▶ OBJECTIVE
Which lines hold the word "link"? Copy each one.

** Begin **

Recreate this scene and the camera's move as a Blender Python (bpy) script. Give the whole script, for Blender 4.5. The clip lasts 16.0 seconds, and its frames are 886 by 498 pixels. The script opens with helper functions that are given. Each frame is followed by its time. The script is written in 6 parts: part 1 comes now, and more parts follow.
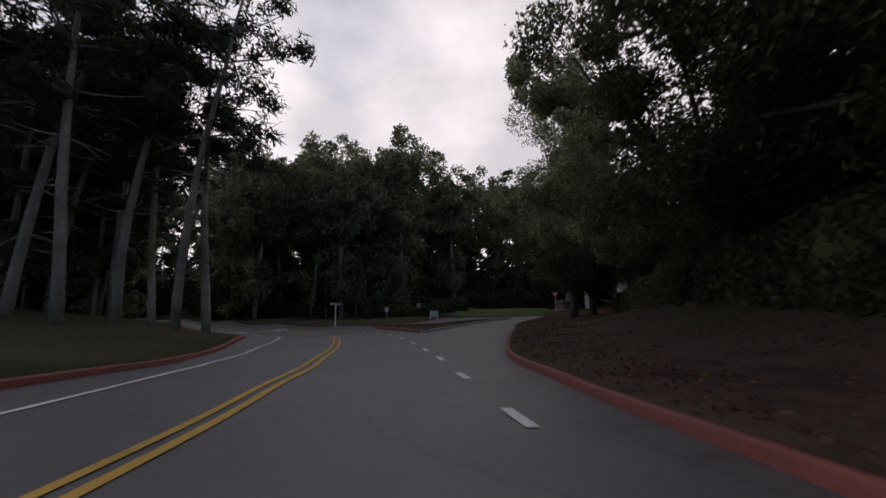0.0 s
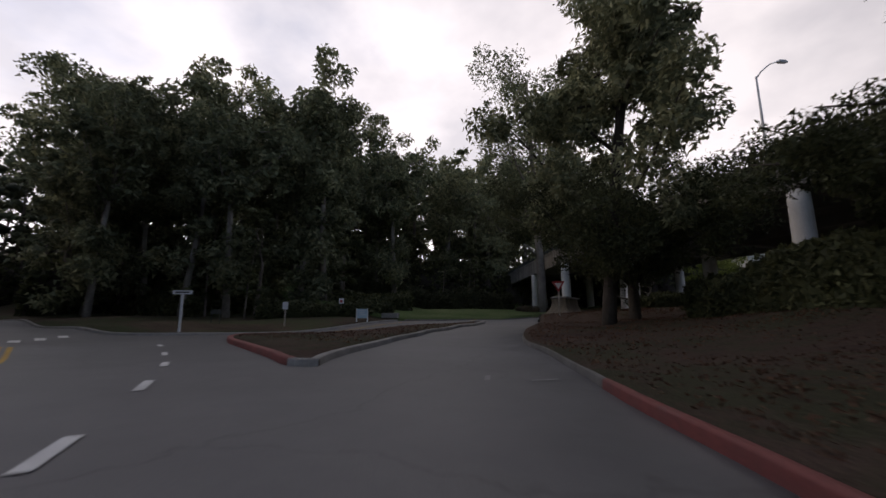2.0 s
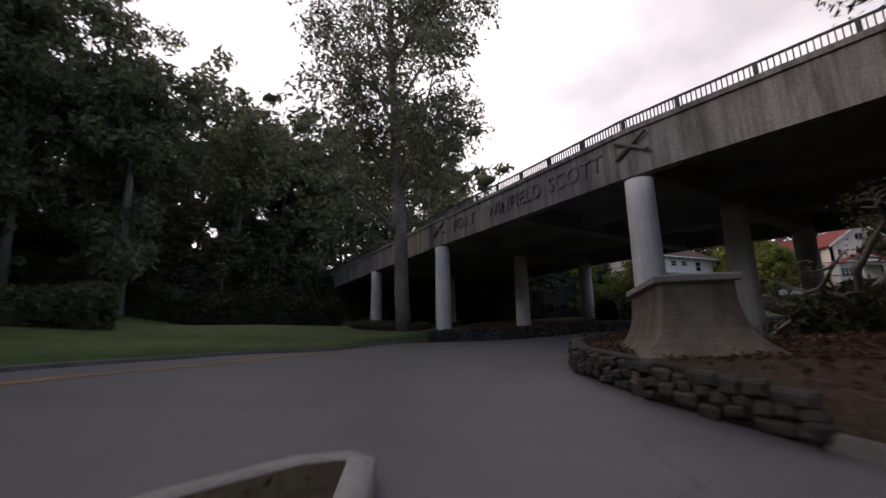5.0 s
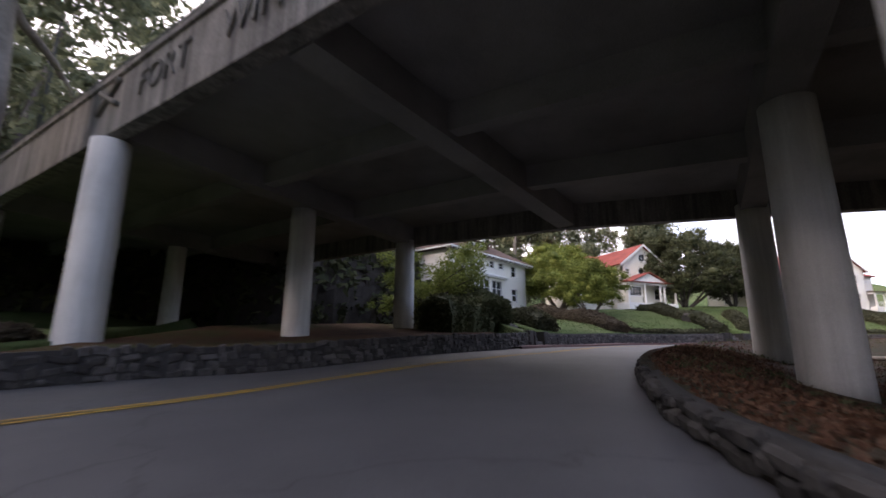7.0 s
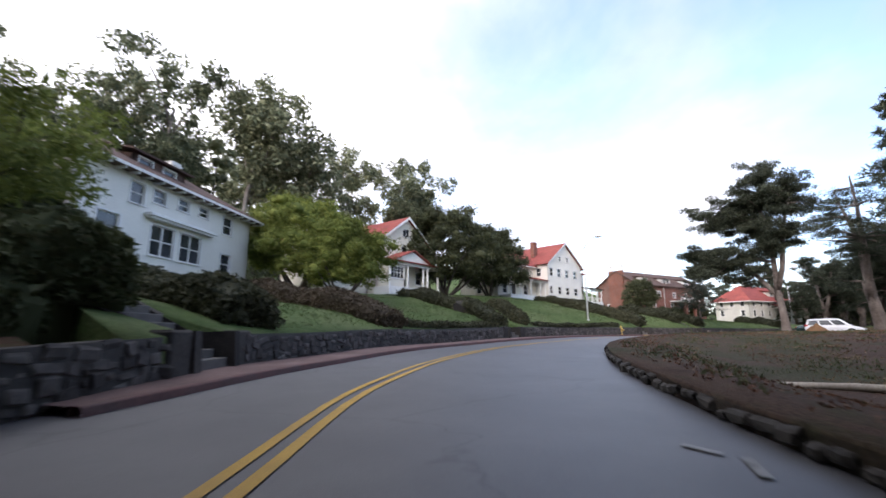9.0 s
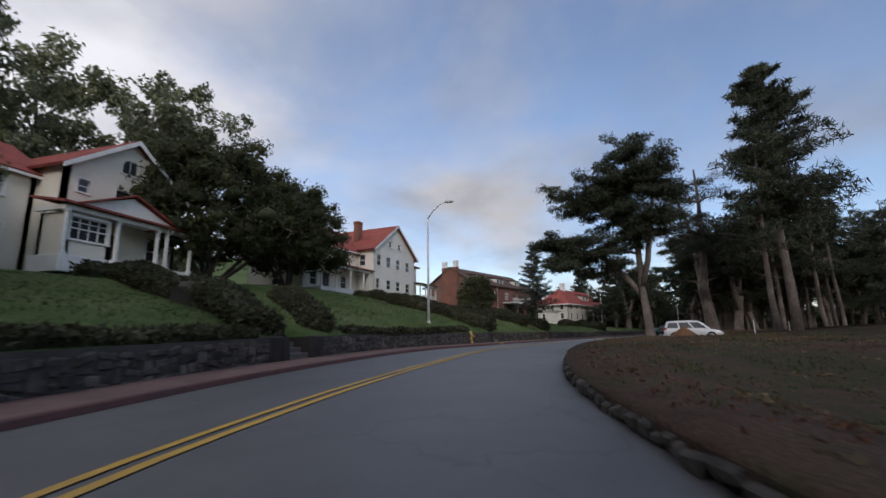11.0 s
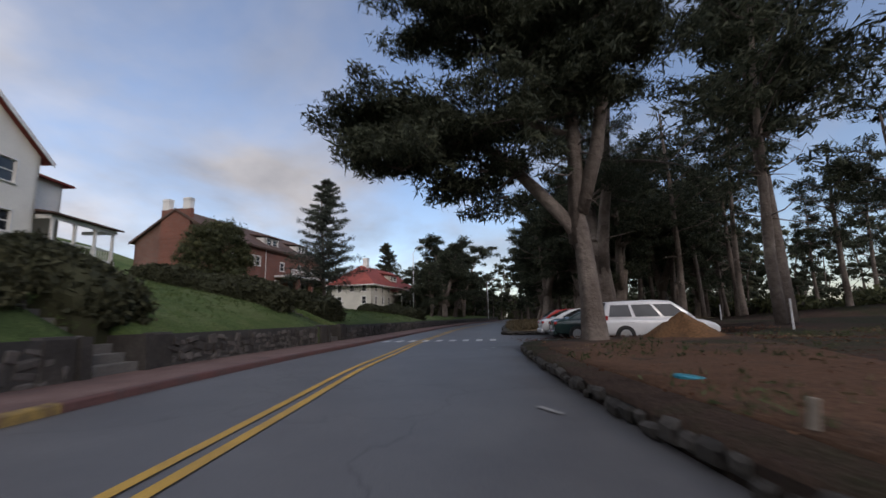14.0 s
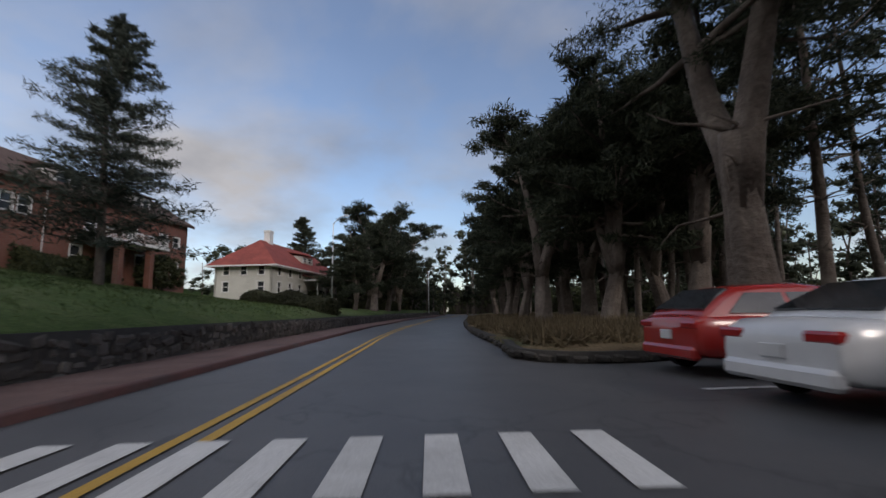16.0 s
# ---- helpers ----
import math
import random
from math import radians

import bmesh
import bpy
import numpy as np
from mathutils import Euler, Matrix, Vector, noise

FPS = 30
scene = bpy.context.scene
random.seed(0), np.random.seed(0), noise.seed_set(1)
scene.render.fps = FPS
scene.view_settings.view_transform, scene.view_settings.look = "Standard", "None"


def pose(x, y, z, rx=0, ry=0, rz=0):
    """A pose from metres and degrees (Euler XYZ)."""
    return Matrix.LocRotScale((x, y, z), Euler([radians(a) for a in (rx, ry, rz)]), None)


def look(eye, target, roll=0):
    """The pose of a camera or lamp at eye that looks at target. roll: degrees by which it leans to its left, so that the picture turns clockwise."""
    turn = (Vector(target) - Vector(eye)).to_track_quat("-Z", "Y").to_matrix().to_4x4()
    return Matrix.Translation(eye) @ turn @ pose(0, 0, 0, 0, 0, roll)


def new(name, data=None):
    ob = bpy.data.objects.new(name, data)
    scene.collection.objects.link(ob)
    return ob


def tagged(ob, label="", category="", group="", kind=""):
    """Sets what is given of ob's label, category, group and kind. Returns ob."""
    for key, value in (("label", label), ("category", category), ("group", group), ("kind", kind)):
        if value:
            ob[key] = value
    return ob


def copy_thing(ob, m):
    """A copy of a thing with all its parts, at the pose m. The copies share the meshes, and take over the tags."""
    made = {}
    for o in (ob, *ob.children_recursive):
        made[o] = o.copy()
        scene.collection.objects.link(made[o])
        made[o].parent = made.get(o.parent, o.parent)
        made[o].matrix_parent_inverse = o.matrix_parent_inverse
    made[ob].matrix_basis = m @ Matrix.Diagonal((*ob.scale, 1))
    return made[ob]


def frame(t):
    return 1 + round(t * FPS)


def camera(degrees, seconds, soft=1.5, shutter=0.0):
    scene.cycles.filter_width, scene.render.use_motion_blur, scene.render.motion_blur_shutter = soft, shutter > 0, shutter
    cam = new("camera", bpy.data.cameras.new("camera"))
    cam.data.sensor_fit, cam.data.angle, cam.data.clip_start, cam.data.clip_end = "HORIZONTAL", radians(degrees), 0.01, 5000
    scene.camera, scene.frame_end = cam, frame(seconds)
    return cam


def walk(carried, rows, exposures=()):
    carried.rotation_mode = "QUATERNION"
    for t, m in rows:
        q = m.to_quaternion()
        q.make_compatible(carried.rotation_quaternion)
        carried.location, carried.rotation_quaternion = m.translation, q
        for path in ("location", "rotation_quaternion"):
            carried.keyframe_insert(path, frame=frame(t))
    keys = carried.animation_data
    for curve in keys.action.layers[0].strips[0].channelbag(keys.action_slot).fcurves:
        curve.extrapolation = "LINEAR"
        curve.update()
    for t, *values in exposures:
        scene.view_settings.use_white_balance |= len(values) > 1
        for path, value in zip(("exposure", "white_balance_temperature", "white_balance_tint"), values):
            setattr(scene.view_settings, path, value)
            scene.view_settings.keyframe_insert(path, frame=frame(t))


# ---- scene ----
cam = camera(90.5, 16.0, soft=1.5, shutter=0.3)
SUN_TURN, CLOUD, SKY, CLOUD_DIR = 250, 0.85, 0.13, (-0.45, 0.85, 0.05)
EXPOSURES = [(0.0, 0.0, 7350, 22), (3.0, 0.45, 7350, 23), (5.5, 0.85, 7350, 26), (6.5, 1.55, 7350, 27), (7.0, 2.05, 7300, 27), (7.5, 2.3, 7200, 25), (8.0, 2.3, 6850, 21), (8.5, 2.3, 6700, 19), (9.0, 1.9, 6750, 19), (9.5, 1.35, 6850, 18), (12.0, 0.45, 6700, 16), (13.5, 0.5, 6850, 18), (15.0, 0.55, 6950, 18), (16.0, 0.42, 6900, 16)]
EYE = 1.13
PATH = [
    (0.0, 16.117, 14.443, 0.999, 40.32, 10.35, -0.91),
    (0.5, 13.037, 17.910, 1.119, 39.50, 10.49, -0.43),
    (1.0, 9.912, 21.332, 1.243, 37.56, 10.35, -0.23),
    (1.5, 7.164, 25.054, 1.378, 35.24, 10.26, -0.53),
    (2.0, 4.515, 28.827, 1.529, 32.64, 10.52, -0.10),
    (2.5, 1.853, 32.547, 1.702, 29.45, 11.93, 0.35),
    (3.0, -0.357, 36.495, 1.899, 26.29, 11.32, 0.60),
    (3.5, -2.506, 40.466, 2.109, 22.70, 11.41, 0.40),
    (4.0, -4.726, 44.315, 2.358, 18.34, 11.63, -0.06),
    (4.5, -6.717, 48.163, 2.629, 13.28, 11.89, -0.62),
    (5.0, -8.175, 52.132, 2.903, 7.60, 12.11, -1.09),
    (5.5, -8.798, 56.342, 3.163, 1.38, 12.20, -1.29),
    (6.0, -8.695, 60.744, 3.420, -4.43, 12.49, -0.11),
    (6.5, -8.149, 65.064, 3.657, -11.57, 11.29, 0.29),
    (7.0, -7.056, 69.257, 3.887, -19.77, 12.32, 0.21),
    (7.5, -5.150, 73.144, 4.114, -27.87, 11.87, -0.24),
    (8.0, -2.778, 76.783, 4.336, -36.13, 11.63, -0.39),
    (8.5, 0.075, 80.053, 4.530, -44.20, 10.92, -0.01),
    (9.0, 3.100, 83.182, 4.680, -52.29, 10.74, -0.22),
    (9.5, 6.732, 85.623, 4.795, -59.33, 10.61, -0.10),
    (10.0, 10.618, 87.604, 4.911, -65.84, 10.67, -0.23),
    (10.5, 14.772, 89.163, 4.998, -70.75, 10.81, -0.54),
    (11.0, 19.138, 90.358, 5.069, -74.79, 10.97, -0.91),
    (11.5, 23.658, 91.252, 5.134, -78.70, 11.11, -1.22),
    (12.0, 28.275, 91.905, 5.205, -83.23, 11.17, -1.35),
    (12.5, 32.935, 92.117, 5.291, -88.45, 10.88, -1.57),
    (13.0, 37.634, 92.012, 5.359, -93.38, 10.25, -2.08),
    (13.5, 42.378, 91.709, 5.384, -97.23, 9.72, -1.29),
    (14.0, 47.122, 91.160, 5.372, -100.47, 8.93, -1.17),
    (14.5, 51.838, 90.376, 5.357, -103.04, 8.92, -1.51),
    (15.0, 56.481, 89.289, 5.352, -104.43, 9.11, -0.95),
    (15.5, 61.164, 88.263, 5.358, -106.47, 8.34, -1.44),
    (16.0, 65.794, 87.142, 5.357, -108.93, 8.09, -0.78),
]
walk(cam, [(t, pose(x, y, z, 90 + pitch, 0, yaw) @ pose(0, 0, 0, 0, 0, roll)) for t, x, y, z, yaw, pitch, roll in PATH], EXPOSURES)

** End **

▶ ANSWER
    scene.collection.objects.link(ob)
        scene.collection.objects.link(made[o])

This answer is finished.